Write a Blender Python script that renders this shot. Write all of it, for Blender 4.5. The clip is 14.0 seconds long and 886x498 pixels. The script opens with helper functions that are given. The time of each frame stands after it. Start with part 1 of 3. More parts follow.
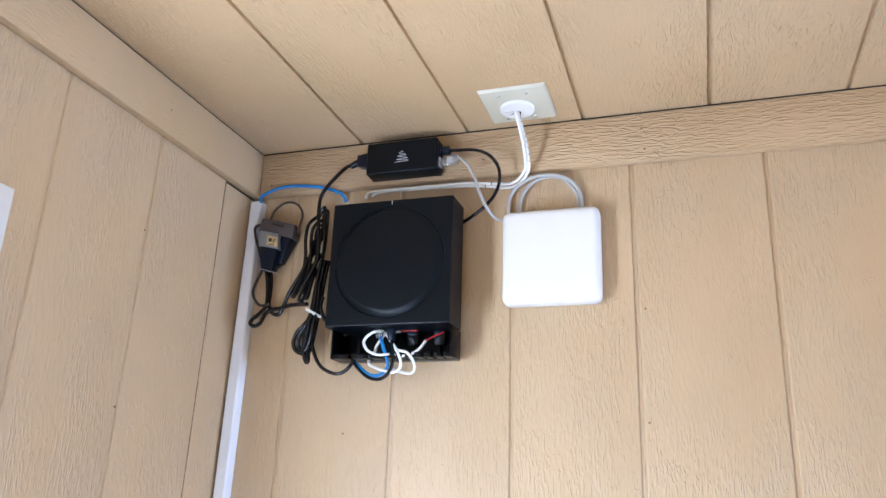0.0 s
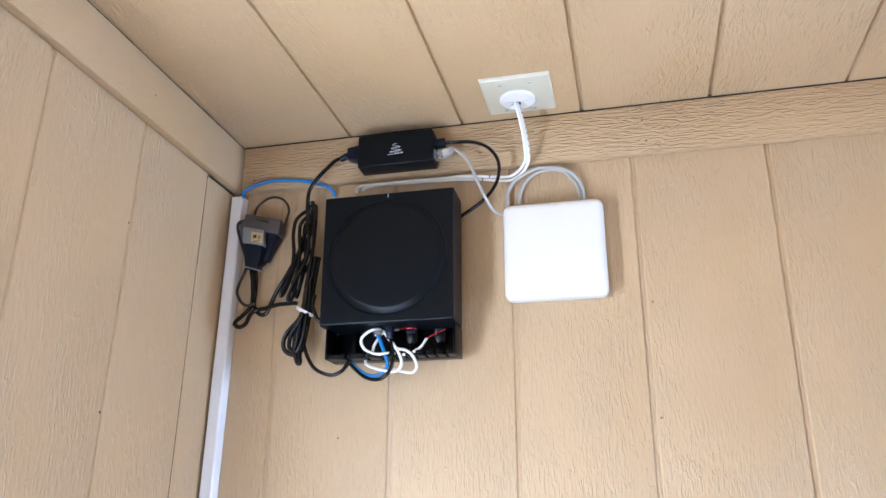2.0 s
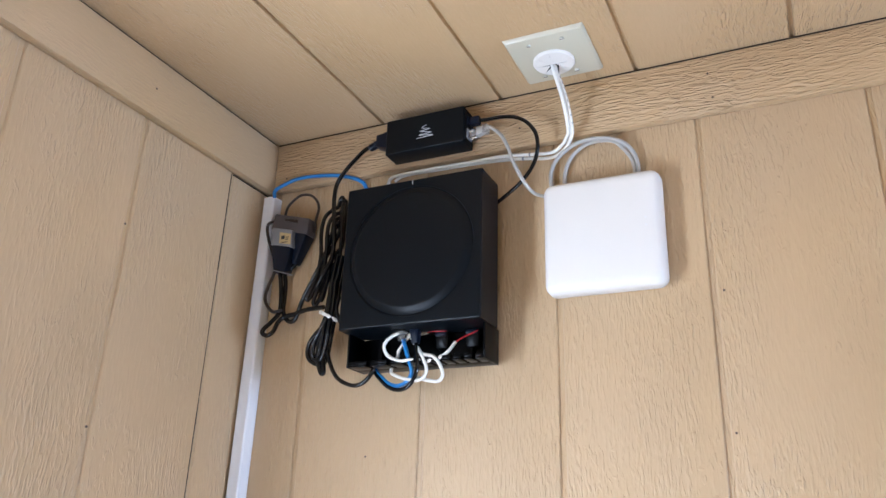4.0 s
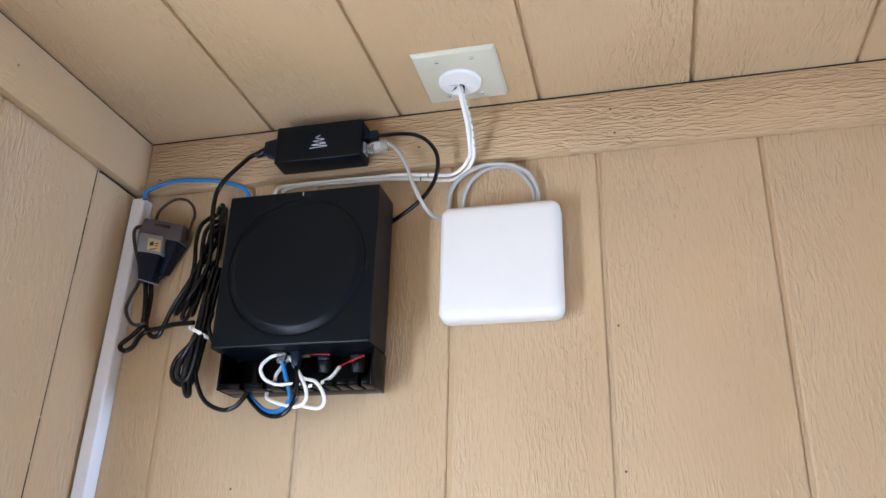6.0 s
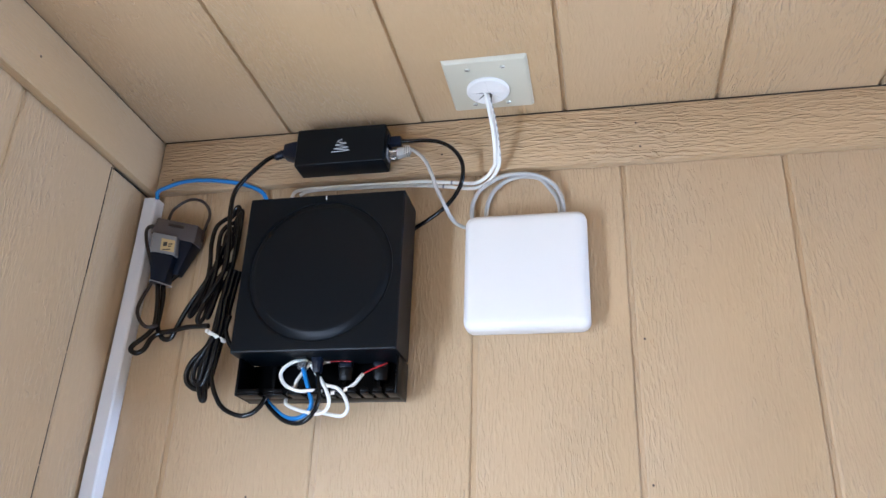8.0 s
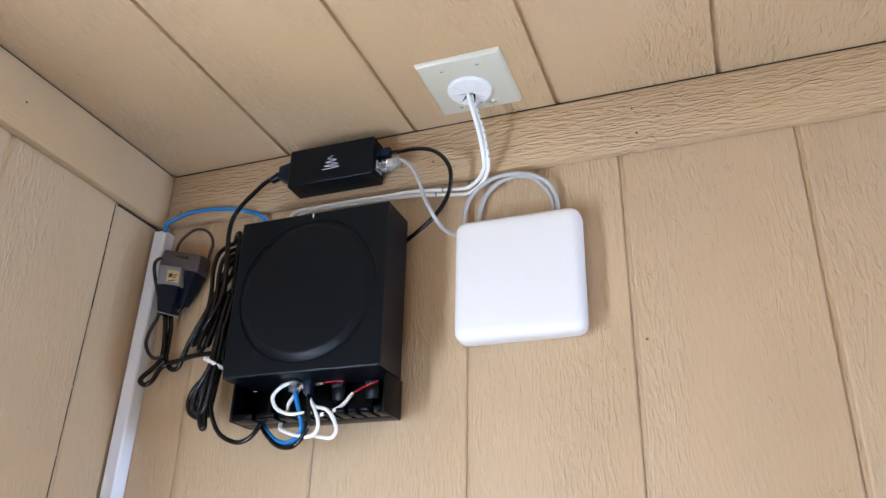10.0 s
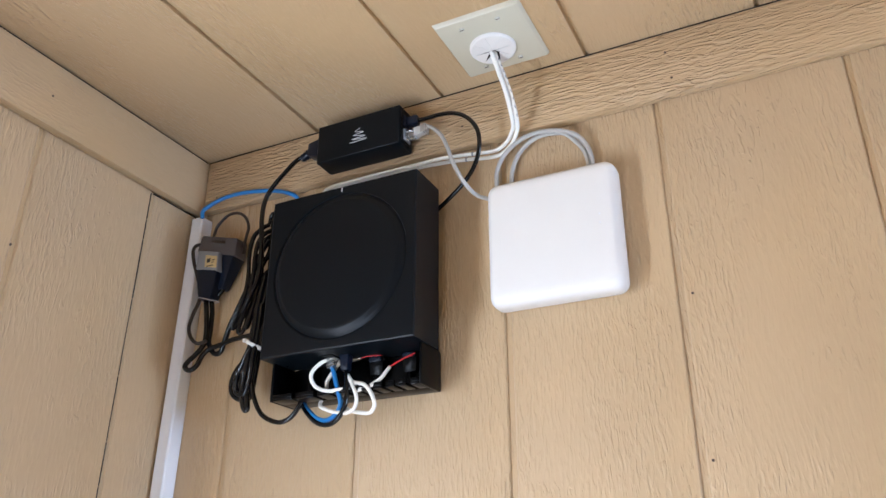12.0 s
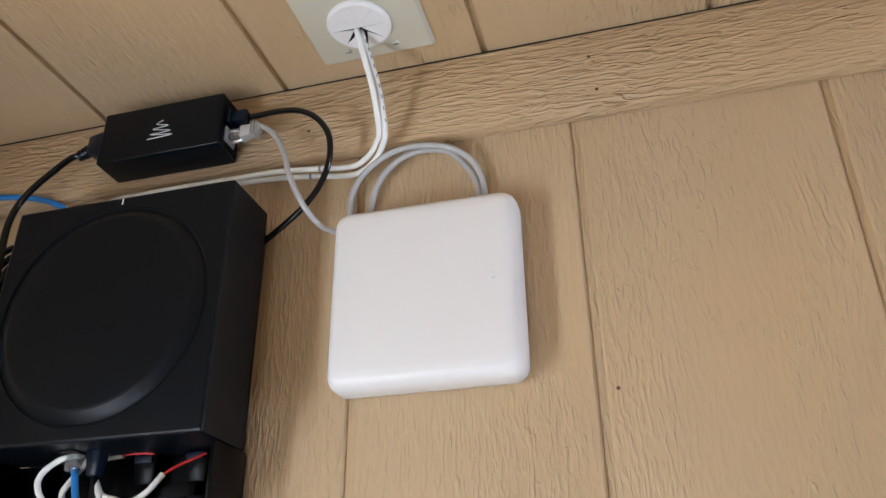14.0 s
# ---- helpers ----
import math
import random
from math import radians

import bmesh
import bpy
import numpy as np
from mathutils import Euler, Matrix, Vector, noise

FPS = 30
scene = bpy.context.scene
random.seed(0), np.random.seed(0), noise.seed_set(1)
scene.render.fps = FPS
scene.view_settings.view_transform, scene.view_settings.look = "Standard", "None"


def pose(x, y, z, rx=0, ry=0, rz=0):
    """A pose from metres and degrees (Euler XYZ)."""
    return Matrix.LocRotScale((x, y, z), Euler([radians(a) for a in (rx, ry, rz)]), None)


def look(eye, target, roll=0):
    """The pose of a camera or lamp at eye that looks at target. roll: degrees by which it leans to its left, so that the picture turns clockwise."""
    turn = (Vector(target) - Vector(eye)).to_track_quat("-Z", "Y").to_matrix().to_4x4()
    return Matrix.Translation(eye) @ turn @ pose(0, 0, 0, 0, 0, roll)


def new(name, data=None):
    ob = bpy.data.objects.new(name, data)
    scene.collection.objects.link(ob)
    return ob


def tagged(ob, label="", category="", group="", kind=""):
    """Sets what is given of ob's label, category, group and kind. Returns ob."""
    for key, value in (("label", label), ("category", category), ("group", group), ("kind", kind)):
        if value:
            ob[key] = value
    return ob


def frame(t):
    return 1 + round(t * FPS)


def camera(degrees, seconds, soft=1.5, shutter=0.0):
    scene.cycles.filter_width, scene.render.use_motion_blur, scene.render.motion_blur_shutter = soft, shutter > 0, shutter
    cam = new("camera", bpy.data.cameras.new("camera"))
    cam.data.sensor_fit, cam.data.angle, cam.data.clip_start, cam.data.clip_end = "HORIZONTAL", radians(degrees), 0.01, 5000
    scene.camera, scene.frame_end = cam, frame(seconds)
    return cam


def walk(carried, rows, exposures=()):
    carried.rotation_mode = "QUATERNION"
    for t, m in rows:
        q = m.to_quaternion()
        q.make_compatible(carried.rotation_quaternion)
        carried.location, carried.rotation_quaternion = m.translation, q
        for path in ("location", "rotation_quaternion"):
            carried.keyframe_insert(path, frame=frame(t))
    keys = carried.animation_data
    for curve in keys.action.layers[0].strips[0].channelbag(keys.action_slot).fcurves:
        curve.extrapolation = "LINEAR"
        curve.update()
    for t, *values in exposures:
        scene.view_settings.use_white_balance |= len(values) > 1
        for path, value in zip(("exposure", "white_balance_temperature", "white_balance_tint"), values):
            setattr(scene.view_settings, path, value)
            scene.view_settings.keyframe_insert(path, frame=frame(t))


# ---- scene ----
--
Given task: Identify every line above with the string "pose" in it. Copy those lines.

Answer for the task:
def pose(x, y, z, rx=0, ry=0, rz=0):
    """A pose from metres and degrees (Euler XYZ)."""
    """The pose of a camera or lamp at eye that looks at target. roll: degrees by which it leans to its left, so that the picture turns clockwise."""
    return Matrix.Translation(eye) @ turn @ pose(0, 0, 0, 0, 0, roll)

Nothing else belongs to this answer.